Desire them to bring coffee to the Sultan, said the magician, and to form the court. These orders were given and obeyed. The magician had put the last of the six little strips of paper into the chafing-dish, muttering nothing but the words of the written invocation, except on two or three occasions, when he said, If they demand information, inform them, and be ye veracious.

Here ends the long preparation, and it certainly was magical enough. All was now ready, and Mr. Lane proceeded to




test the boy by a variety of questions, the answers to which were often strikingly correct, but he does not seem to have been as successful that time as at some others which have been described to me. I have never heard any thing like a satisfactory explanation of this matter, and have none of my

There are magicians in Egypt now, as there were in the days of Moses, and their achievements fill a reflecting mind with very serious thoughts. This description of Lane covers the whole series of magical forms and ceremonies practiced by others, for other purposes, with but slight variations.

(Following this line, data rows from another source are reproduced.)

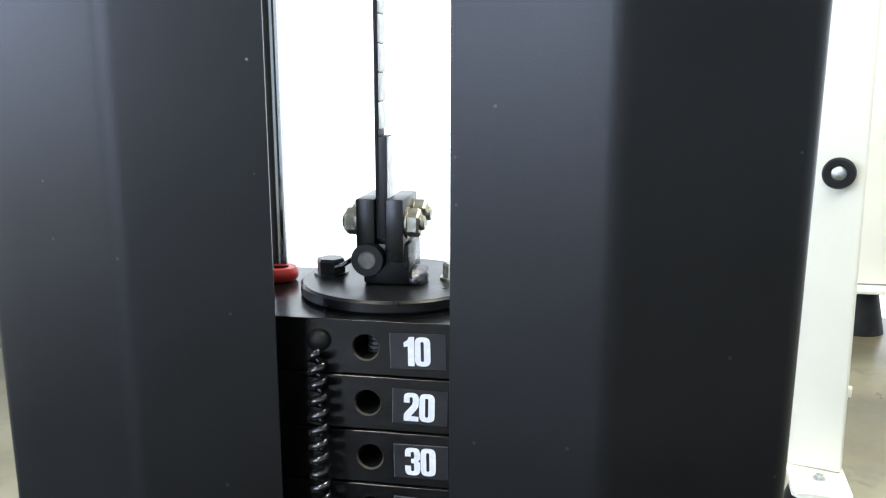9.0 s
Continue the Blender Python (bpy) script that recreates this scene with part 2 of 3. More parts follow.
# bright daylight outside the north opening
GLOW = bpy.data.materials.new("daylight")
GLOW.use_nodes = True
nodes = GLOW.node_tree.nodes
nodes.remove(nodes["Principled BSDF"])
glow = nodes.new("ShaderNodeEmission")
glow.inputs[0].default_value, glow.inputs[1].default_value = (0.93, 0.97, 1.0, 1), 1.5
GLOW.node_tree.links.new(glow.outputs[0], nodes["Material Output"].inputs[0])
tagged(part("backdrop", box(-1.495, 4.495, 2.7, 2.74, 0.001, 3.895), GLOW, smooth=0), "overexposed white daylight outside the opening", "backdrop", kind="structure")
# Thin sheet added as painted floor shade; it also darkens the guards' reflections.
tagged(part("floor_shade_sheet", box(-2.4, 1.6, -1.5, 0.3, 0.0, 0.008, 0.003), SHADED_FLOOR), "near-black sheet with olive-grey patches, painted shade on the floor under the machine", "floor mat")

# ceiling strip lights
for cx, cy, watts in ((-1.3, -2.2, 145), (1.6, 0.4, 190)):
    fixture = thing("ceiling_light", cx, cy, TOP, "long white fluorescent strip light on the ceiling", "ceiling light", "ceiling strip lights")
    part("housing", box(-0.09, 0.09, -1.6, 1.6, -0.08, 0.0, 0.01), WHITE, fixture)
    area_lamp("strip_lamp", pose(cx, cy, TOP - 0.09), 0.16, 3.1, watts, (1.0, 0.94, 0.76))

# ---- the machine: frame ----
frame_thing = thing("gym_machine_frame", 0, 0.1, 0.2, "white enamelled steel tube frame of a weight machine", "machine frame")


def under(ob, parent):
    """Hang ob under parent, leaving it where it stands."""
    ob.parent = parent
    ob.matrix_parent_inverse = Matrix.Translation(parent.location).inverted()
    return ob


def mpart(parent, name, bm, mat, label="", smooth=40):
    return under(part(name, bm, mat, None, label, smooth), parent)


TUBE_TOP, TUBE_Y = 0.274, 0.0775
mpart(frame_thing, "cross_tube", box(-0.75, 0.75, 0, 0.045, TUBE_TOP - 0.073, TUBE_TOP, 0.005, pose(0, TUBE_Y, 0, 0, 0, 0.9), 3), WHITE)
mpart(frame_thing, "mounting_plate", box(-0.375, 0.04, -0.0085, -0.0018, 0.2015, 0.2665, 0.0016, pose(0, TUBE_Y, 0, 0, 0, 0.9)), WHITE)
LEG = math.degrees(math.atan2(0.47, 0.88))


def leg(x, y, width, z0, z1, length):
    """A leg tube whose right-hand top edge passes (x, y), running forward and to the side."""
    m = pose(x, y, 0, 0, 0, -LEG)
    return box(-width, 0, -length, -0.006, z0, z1, 0.005, m, 3)


mpart(frame_thing, "leg", leg(0.0135, 0.0765, 0.08, 0.198, 0.246, 0.27), WHITE)
mpart(frame_thing, "leg", leg(-0.373, 0.077, 0.08, 0.2065, 0.25, 0.27), WHITE)


def flange_bolt(parent, m, size=0.017):
    bm = lathe(bmesh.new(), [(0, 0), (size * 0.72, 0), (size * 0.72, 0.002), (0, 0.002)], n=24)
    hexagon(bm, size, 0.011, pose(0, 0, 0.002))
    lathe(bm, [(size * 0.3, 0.011), (size * 0.3, 0.016), (size * 0.25, 0.018), (0, 0.018)], n=20)
    bmesh.ops.transform(bm, matrix=m, verts=bm.verts[:])
    return mpart(parent, "bolt", bm, ZINC, "zinc-plated bolt with nut and washer", 30)


flange_bolt(frame_thing, pose(-0.347, TUBE_Y - 0.014, 0.222, 90, 0, 0), 0.019)
flange_bolt(frame_thing, pose(-0.122, TUBE_Y - 0.0105, 0.2105, 90, 0, 0), 0.019)
# the machine's own rubber feet, and the uprights that carry guides and guards
for fx in (-0.68, 0.68):
    mpart(frame_thing, "rubber_foot", lathe(bmesh.new(), [(0, 0), (0.07, 0), (0.07, 0.006), (0.045, 0.19), (0, 0.199)], pose(fx, TUBE_Y + 0.022, 0)), RUBBER)
mpart(frame_thing, "rubber_foot", lathe(bmesh.new(), [(0, 0), (0.07, 0), (0.07, 0.006), (0.045, 0.19), (0, 0.196)], pose(-0.125, -0.1, 0)), RUBBER)
mpart(frame_thing, "rubber_foot", lathe(bmesh.new(), [(0, 0), (0.07, 0), (0.07, 0.006), (0.045, 0.19), (0, 0.2)], pose(-0.511, -0.1, 0)), RUBBER)
ROD_X, ROD_Y = 0.064, 0.062
for sx in (-1, 1):
    mpart(frame_thing, "guide_rod", lathe(bmesh.new(), [(0, 0.275), (0.0048, 0.275), (0.0048, 1.5), (0, 1.5)], pose(sx * ROD_X, ROD_Y + 0.003, 0), 24), CHROME, "chrome guide rod")
mpart(frame_thing, "top_tube", box(-0.2, 0.2, 0.03, 0.09, 1.5, 1.56, 0.005), WHITE)


# ---- stack guards ----
def guard_panel(side):
    """Folded sheet 2 mm thick: inner edge, a soft fold nearest the user, outer edge bent back; the lower outer corner is rounded."""
    if side > 0:
        inner, fold, outer, low, start = Vector((0.0387, -0.0202)), Vector((0.0991, -0.0336)), Vector((0.1711, -0.0158)), 0.3395, 0.912
    else:
        inner, fold, outer, low, start = Vector((0.033, -0.0212)), Vector((0.0922, -0.0346)), Vector((0.1648, -0.0176)), 0.337, 0.925
    d0, d1, soft = (fold - inner).normalized(), (outer - fold).normalized(), 0.0055
    prof = [inner + (fold - inner) * q for q in (0, 0.35, 0.7)]
    for k in range(9):
        w = k / 8
        prof.append((fold - d0 * soft) * (1 - w) ** 2 + fold * 2 * w * (1 - w) + (fold + d1 * soft) * w * w)
    prof += [fold + (outer - fold) * q for q in (0.3, 0.5, 0.7, start)]
    p, ang = prof[-1], math.atan2(d1.y, d1.x)
    for k in range(1, 9):
        ang += radians(9.5)
        p = p + Vector((math.cos(ang), math.sin(ang))) * 0.0016
        prof.append(p)
    prof.append(Vector((p.x + 0.0005, p.y + 0.012)))
    s = [0]
    for a, b in zip(prof, prof[1:]):
        s.append(s[-1] + (b - a).length)
    total, r = s[-1] - 0.006, 0.016
    bm = bmesh.new()
    sheets = []
    for off in (0.0, 0.002):
        cols = []
        for k, (p, q) in enumerate(zip(prof, s)):
            d = (prof[min(k + 1, len(prof) - 1)] - prof[max(k - 1, 0)]).normalized()
            over = min(r, max(0, q - (total - r)))
            z0 = low + r - math.sqrt(max(0, r * r - over * over))
            cols.append([bm.verts.new((side * (p.x - d.y * off), p.y + d.x * off, z)) for z in (z0, 0.36, 0.5, 0.7, 0.9, 1.1, 1.5)])
        sheets.append(cols)
        for a, b in zip(cols, cols[1:]):
            for k in range(len(a) - 1):
                bm.faces.new((a[k], b[k], b[k + 1], a[k + 1]))
    front, back = sheets
    for end in (0, -1):
        for k in range(6):
            bm.faces.new((front[end][k], front[end][k + 1], back[end][k + 1], back[end][k]))
        for k in range(len(front) - 1):
            bm.faces.new((front[k][end], front[k + 1][end], back[k + 1][end], back[k][end]))
    return bm


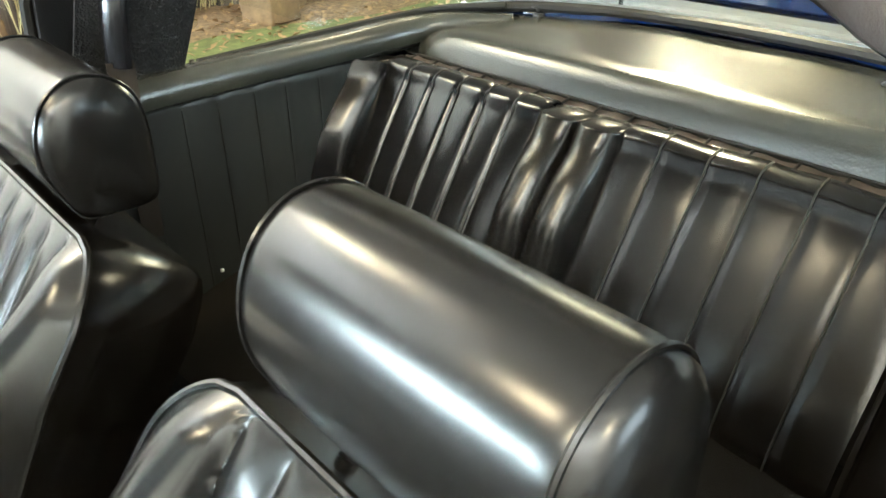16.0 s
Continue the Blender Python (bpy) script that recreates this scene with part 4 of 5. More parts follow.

I asked one in Sidon whether these names, Turshoon and Turyooshoon, were known and employed by him, and he said they were. In short, this whole subject is involved in no small mystery. It exercises a prodigious influence on Oriental society, and always has, and merits a thorough examination. The boy evidently saw just such scenes as are depicted in the wildest stories in the Thousand Nights, and I suspect that this very art was in greater perfection then than now, and that the gorgeous creations of that work were, in many cases, mere verbal pictures taken from the magic mirror of ink.

But our conversation is running deep into the hours of rest, and the subject is almost boundless. We may meet with it again. Let us now seek protection from Him who slumbers not, both from actual evil, and from hideous visions of the night, while we resign ourselves to “Nature's sweet restorer, balmy sleep.”